Which Helmet for Which Activity? It takes brains to be safe — Be smart and wear a helmet!
Why are helmets so important?
For many recreational activities, wearing a helmet can reduce the risk of a severe head injury and even save your life.
How does a helmet protect my head?
During a typical fall or collision, much of the impact energy is absorbed by the helmet, rather than your head and brain.
Does this mean that helmets prevent concussions?
No. No helmet design has been proven to prevent concussions. The materials that are used in most of today’s helmets are engineered to absorb the high impact energies that can produce skull fractures and severe brain injuries. However, these materials have not been proven to counteract the energies believed to cause concussions. Beware of claims that a particular helmet can reduce or prevent concussions.
To protect against concussion injury, play smart. Learn the signs and symptoms of a concussion so that after a fall or collision, you can recognize the symptoms, get proper treatment, and prevent additional injury.
Are all helmets the same?
No. There are different helmets for different activities. Each type of helmet is made to protect your head from the kind of impacts that typically are associated with a particular activity or sport. Be sure to wear a helmet that is appropriate for the particular activity you’re involved in.
The protection that the appropriate helmet can provide is dependent upon achieving a proper fit and wearing it correctly; for many activities, chin straps are specified in the standard, and they are essential for the helmet to function properly. For example, the bicycle standard requires that chin straps be strong enough to keep the helmet on the head and in the proper position during a fall or collision. Helmets that meet a particular standard will contain a special label or marking that indicates compliance with that standard (usually found on the liner inside of the helmet, on the exterior surface, or attached to the chin strap).

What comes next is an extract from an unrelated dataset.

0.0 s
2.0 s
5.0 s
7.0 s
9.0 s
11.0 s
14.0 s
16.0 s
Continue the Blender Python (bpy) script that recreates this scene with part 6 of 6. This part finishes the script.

Don’t rely solely on the helmet’s name or appearance, or claims made on the packaging, to determine whether the helmet meets the appropriate requirements for your activity.
Don’t add anything to the helmet, such as stickers, coverings, or other attachments that aren’t provided with the helmet, as such items can negatively affect the helmet’s performance.

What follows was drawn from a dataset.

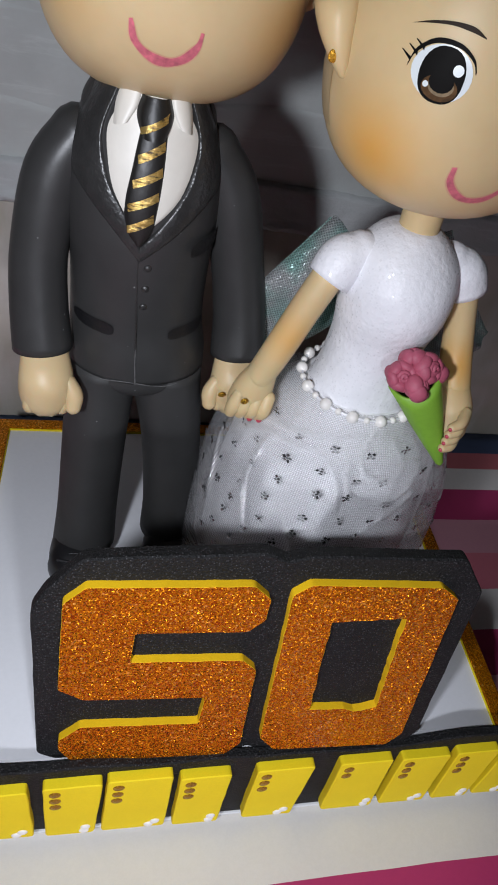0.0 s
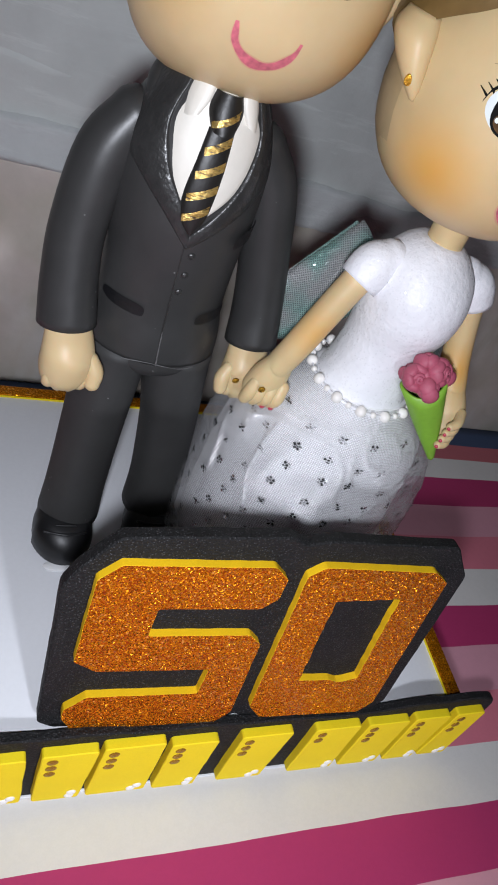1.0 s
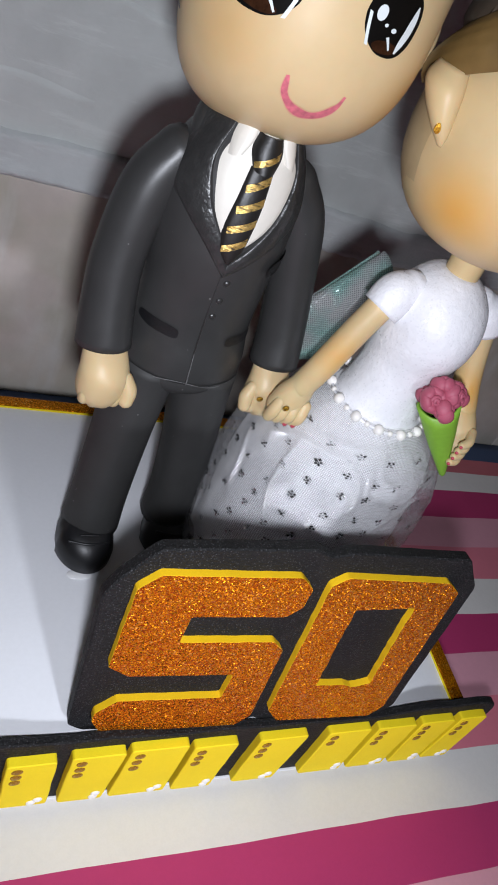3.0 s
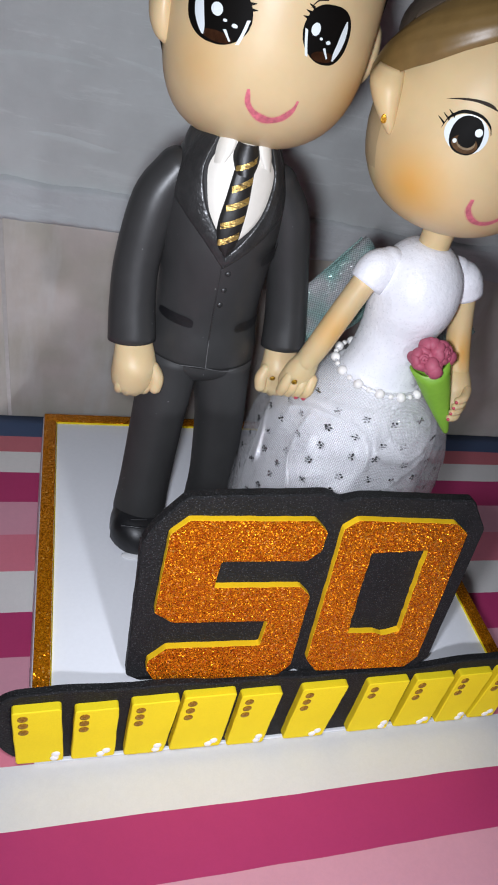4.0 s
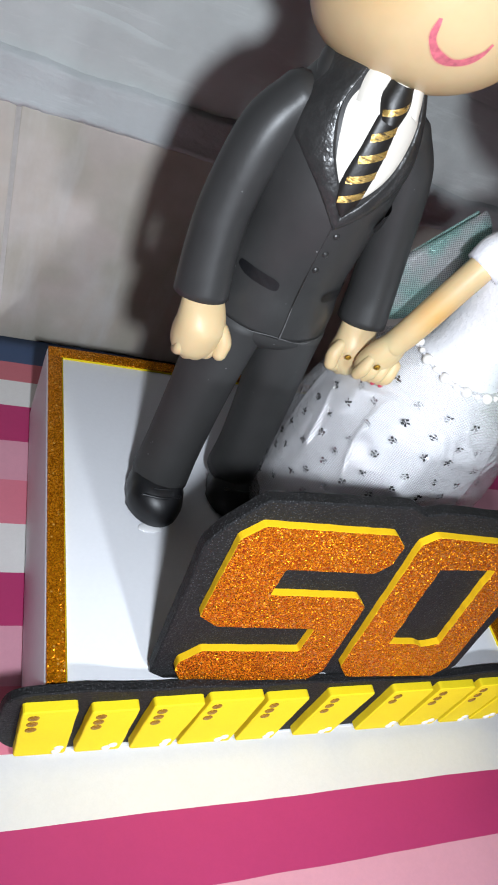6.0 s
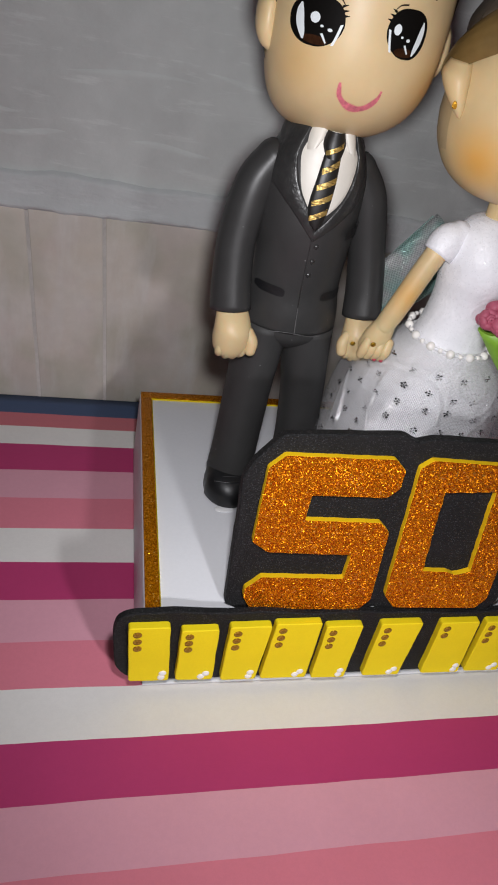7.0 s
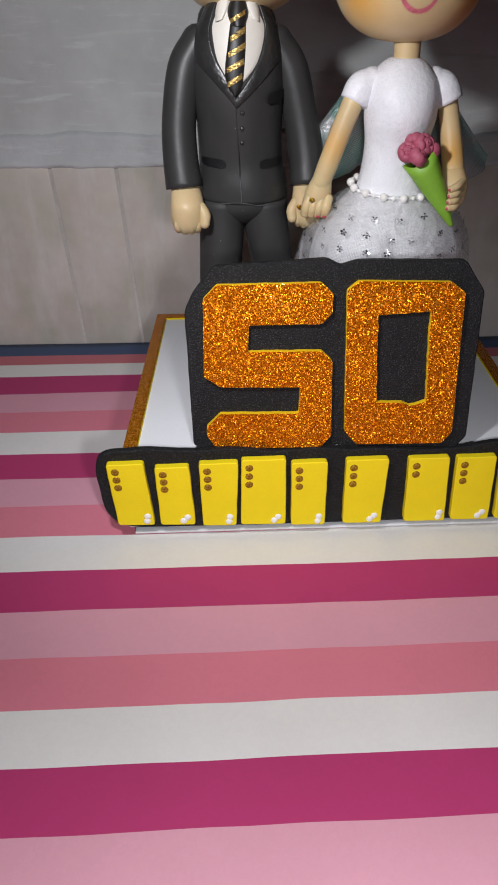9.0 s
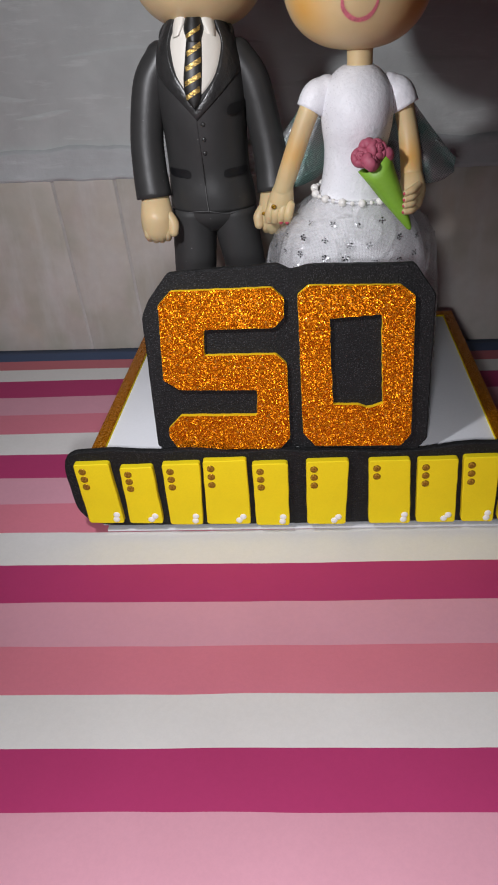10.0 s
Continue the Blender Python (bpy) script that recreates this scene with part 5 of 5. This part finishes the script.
def cone_mesh():
    axis = (RIM - TIP).normalized()
    side = axis.cross(Vector((0, 1, 0))).normalized()
    other = side.cross(axis)
    bm, rings = bmesh.new(), []
    for t, r in ((0.0, 0.0004), (0.03, 0.0010), (0.3, 0.0026), (0.6, 0.0043), (0.85, 0.0056), (1.0, 0.0064), (1.0, 0.0056), (0.85, 0.0048)):
        rings.append([bm.verts.new(TIP.lerp(RIM, t) + side * r * math.cos(a) * (1.0 + 0.05 * math.sin(3 * a)) + other * r * 0.75 * math.sin(a) + axis * (0.0010 * math.sin(2 * a + 1) if t >= 0.85 else 0)) for a in [2 * math.pi * i / 28 for i in range(28)]])
    for lo, hi in zip(rings, rings[1:]):
        for i in range(28):
            bm.faces.new((lo[i], lo[(i + 1) % 28], hi[(i + 1) % 28], hi[i]))
    bm.faces.new(rings[0])
    return bm


part("cone", cone_mesh(), "leaf", bouquet, "leaf-green clay cone")


def rose_mesh(r, seed):
    """A rolled clay rose: a bud wrapped in overlapping thick petals."""
    rnd, c = random.Random(seed), Clay()
    c.blob((0, 0, 0), (r * 0.62, r * 0.62, r * 0.62), "rose", seg=16)
    for k in range(6):
        a = 2 * math.pi * k / 6 + rnd.uniform(-0.2, 0.2)
        d = Vector((math.cos(a), math.sin(a), 0.12 + rnd.uniform(-0.1, 0.15)))
        c.blob(d * r * 0.50, (r * 0.56, r * 0.34, r * 0.50), "rose", (0, 0, math.degrees(a) + 90 + rnd.uniform(-14, 14)), 16)
    turns = [(0.30 * r * (0.25 + 0.75 * t) * math.cos(9 * t), 0.30 * r * (0.25 + 0.75 * t) * math.sin(9 * t), r * (0.60 - 0.10 * t), r * 0.13) for t in np.linspace(0, 1, 12)]
    c.tube(turns, "rose", 8, 2)
    return c.bm


for n, (x, y, z, r) in enumerate(((0.0232, 0.0425, 0.1372, 0.0044), (0.0285, 0.0425, 0.1396, 0.0046), (0.0262, 0.0400, 0.1360, 0.0044), (0.0318, 0.0440, 0.1378, 0.0040), (0.0258, 0.0445, 0.1402, 0.0042), (0.0240, 0.0455, 0.1360, 0.0038))):
    ob = part("rose", rose_mesh(r, n), "rose", bouquet)
    ob.matrix_basis = pose(x, y, z, 62 - 6 * n, -20 + 8 * n, 37 * n)

bow = tagged(new("ribbon_bow"), "iridescent silver and green glitter ribbon bow behind the bride", "bow")


def bow_loop(s):
    """One flattened loop: the ribbon runs out, folds over and comes back."""
    bm = bmesh.new()
    # along the ribbon: x, depth, and the heights of its two edges
    out = [(0.0040, 0.0745, 0.1340, 0.1470), (0.0110, 0.0735, 0.1280, 0.1560), (0.0160, 0.0738, 0.1240, 0.1598), (0.0176, 0.0740, 0.1233, 0.1582), (0.0230, 0.0745, 0.1212, 0.1512), (0.0300, 0.0755, 0.1200, 0.1430), (0.0370, 0.0768, 0.1207, 0.1350), (0.0415, 0.0780, 0.1232, 0.1302)]
    out = [(BX + s * x * (1.0 if s > 0 else 0.86), y, lo, hi) for x, y, lo, hi in out]
    tip = [(out[-1][0] + s * 0.0010, 0.0783, out[-1][2] + 0.0006, out[-1][3] - 0.0006)]
    path = out + tip + [(x, 0.0786 - (0.0780 - y) * 0.5, lo + 0.0006, hi - 0.0016) for x, y, lo, hi in reversed(out)]
    cols = []
    for x, y, lo, hi in spline(path, 5):
        cols.append([bm.verts.new((x, y + 0.0005 * math.sin(7 * t + 260 * x), lo + (hi - lo) * t)) for t in [i / 8 for i in range(9)]])
    for a, b in zip(cols, cols[1:]):
        for i in range(8):
            bm.faces.new((a[i], b[i], b[i + 1], a[i + 1]))
    bmesh.ops.solidify(bm, geom=bm.faces[:], thickness=0.0003)
    return bm


for s in (-1, 1):
    part("loop", bow_loop(s), "ribbon", bow)
knot = Clay()
knot.blob((BX, 0.0790, 0.1390), (0.0048, 0.0050, 0.0085), "ribbon")
part("knot", knot.bm, knot.slots, bow)

# a bead of dried glue under the toe of the groom's shoe
glue = Clay()
glue.blob((-0.0478, 0.0568, TOP + 0.0002), (0.0042, 0.0020, 0.0006), "glue")
tagged(part("glue_bead", glue.bm, glue.slots), "dried clear glue at the toe of the shoe", "glue")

Avoid novelty and toy helmets that are made only to look like the real thing; such helmets are not made to comply with any standard and can be expected to offer little or no protection.
How can I tell if my helmet fits properly?
A helmet should be both comfortable and snug. Be sure that the helmet is worn so that it is level on your head—not tilted back on the top of your head or pulled too low over your forehead. Once on your head, the helmet should not move in any direction, back-to-front or side-to-side. For helmets with a chin strap, be sure the chin strap is securely fastened so that the helmet doesn’t move or fall off during a fall or collision.
If you buy a helmet for a child, bring the child with you so that the helmet can be tested for a good fit. Carefully examine the helmet and the accompanying instructions and safety literature.
How long are helmets supposed to last?
Follow the guidance provided by the manufacturer. In the absence of such guidance, it may be prudent to replace your helmet within 5–10 years of purchase, a decision that can be based, at least in part, on how much the helmet was used, how it was cared for, and where it was stored. Cracks in the shell or liner, a loose shell, marks on the liner, fading of the shell, evidence of crushed foam in the liner, worn straps, and missing pads or other parts, are all reasons to replace a helmet. Regular replacement may minimize any reduced effectiveness that could result from degradation of materials over time, and allow you to take advantage of recent advances in helmet protection.